Since the AUC determined the existence of a negative disallowance scheme, it held that once Milner made its complaint, then all affected parties are taken to know two things:
(a) That the object of the complaint may change; and
(b) That if the complaint is upheld, the object of the complaint may change with retrospective effect to the date that the complaint was first made.
The AUC held that the imputed knowledge above is not disavowed by virtue of the complexity of the issues raised, the uncertainty of relief available, or the date from which such relief might be granted, and to whom such relief is available. The AUC also held that such knowledge is not dislodged by the number of regulatory or judicial proceedings required to arrive at such a finding, or the total length of time required to reach such a finding.

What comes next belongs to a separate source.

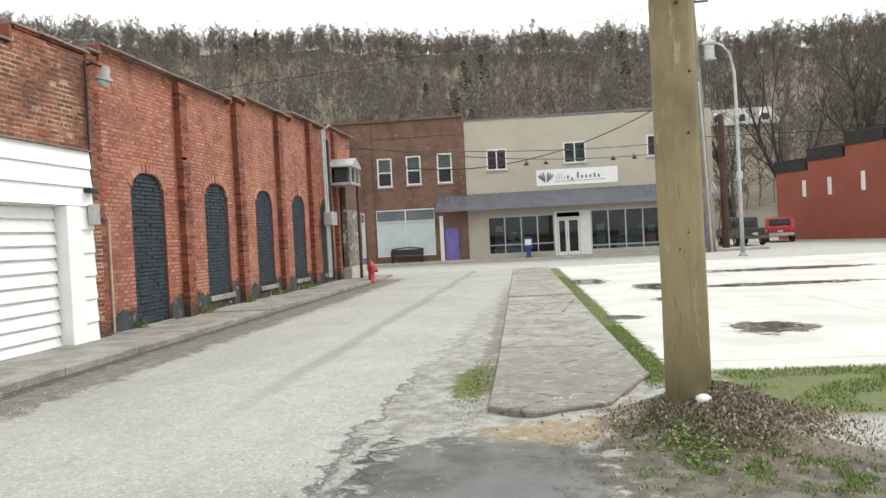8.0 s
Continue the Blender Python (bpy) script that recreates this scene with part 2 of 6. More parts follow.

After review of the jurisprudence, the AUC set out four key findings on retroactive and retrospective ratemaking:
(a) Prohibitions on retroactive or retrospective ratemaking do not apply when parties knew or ought to have known that rates may be subject to change;
(b) In some cases, this knowledge may flow from the nature of the proceeding, such as for interim rates, deferral accounts or complaints against rates or rules subject to a negative disallowance scheme;
(c) Negative disallowance schemes share five main attributes:
(i) Rates or rules come into effect without prior review or approval;
(ii) Rates or rules are presumed to be just and reasonable until challenged by a written complaint;
(iii) Once a complaint is launched, the justness and reasonableness of the rate or rule remains in question until a final determination is made;
(iv) Pending such a final determination, parties remain on notice that the rate or rule remains subject to change; and
(v) If a rate or rule is determined to be unlawful, it may be changed with retroactive or retrospective effect to the date the complaint was first filed; and
(d) Policy concerns respecting prohibitions against retroactive or retrospective ratemaking are much diminished when parties know that rates may change. Such knowledge eliminates incentives for parties that have benefitted from unjust and unreasonable rates or rules to act opportunistically to the detriment of parties that would otherwise be unjustly harmed by the rate or rule.
AUC Findings
Accordingly, the AUC made the following findings in respect of the Line Loss Rule:
(a) The non-compliant provisions of the 2005 Line Loss Rule remain in effect today, and have remained in effect, and continue to be non-compliant with the EUA and the T-Reg uninterrupted since January 1, 2006;
(b) Milner’s complaint has continued and continues uninterrupted since August 17, 2005;
(c) The complaints against the Line Loss Rule satisfy the statutory requirements for the AUC to grant relief from January 1, 2009 forward, under either version of the EUA;
(d) The complaint in respect of the Line Loss Rule is to complain about the line loss charge components of the ISO tariff, and therefore those components of the ISO tariff are similarly unjust, unreasonable, unduly preferential, arbitrarily and unjustly discriminatory, and inconsistent with and in contravention of the EUA and the relevant portions of the T-Reg, since 2006;
(e) Any remedy the AUC may grant through a tariff-based remedy does not constitute retroactive ratemaking; and
(f) The AUC may grant a tariff based remedy or relief under the 2003 EUA.
The AUC noted that the relief and remedies to be granted in accordance with the above findings are to be determined in modules B and C of Phase 2 of Proceeding 790.